Stated otherwise, it would have been irrational for the jury to have concluded that McEver was guilty only of felony-murder (in which premeditation is irrelevant, the wilful perpetration of the specified felony being a substitute therefor) when the determination was made that Mrs. Haber was guilty of premeditated murder. We conclude, therefore, that the erroneous or incomplete instruction on felony-murder was rendered harmless by the inescapable conclusion that the jury had to have convicted both appellants upon the theory of premeditation.[4]

Accordingly, the judgments and sentences are hereby affirmed.

HOBSON, Acting C.J., and SCHEB, J., concur.

NOTES

[1] On the same theory, the court could have given an instruction on breaking and entering with intent to commit a misdemeanor, which was also a felony at that time, so at least to that extent the appellants were favored.

[2] Since the appellants removed Mr. Haber's wallet from his person through means of force and violence, perhaps robbery would have been a more appropriate crime upon which to predicate a felony-murder instruction.

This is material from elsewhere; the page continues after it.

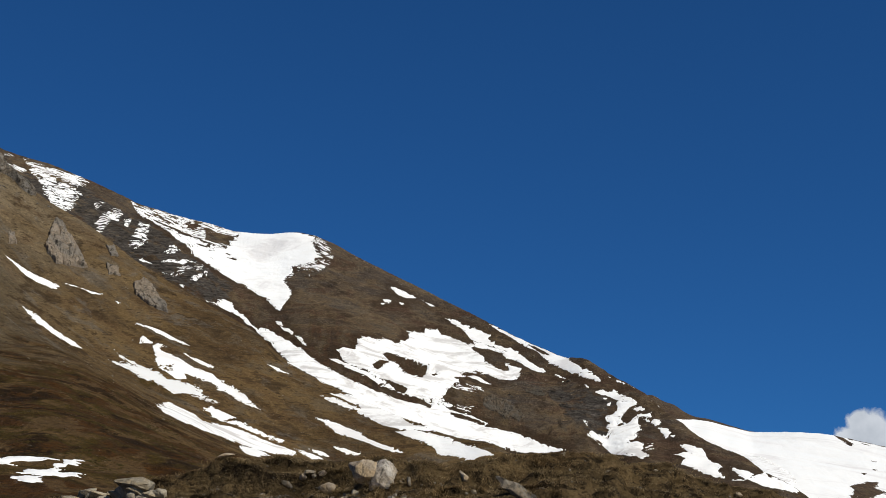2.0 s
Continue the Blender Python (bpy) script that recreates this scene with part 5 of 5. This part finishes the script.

[3] The confusion is understandable since we are really talking about a felony twice removed from the murder. The felony-murder instruction was based upon the felony of breaking and entering with intent to commit a felony. This necessitated a further definition of the felony sought to be committed as a result of the breaking and entering.

[4] We note in passing that very little mention of the felony-murder theory was made by either counsel during the course of their lengthy closing arguments.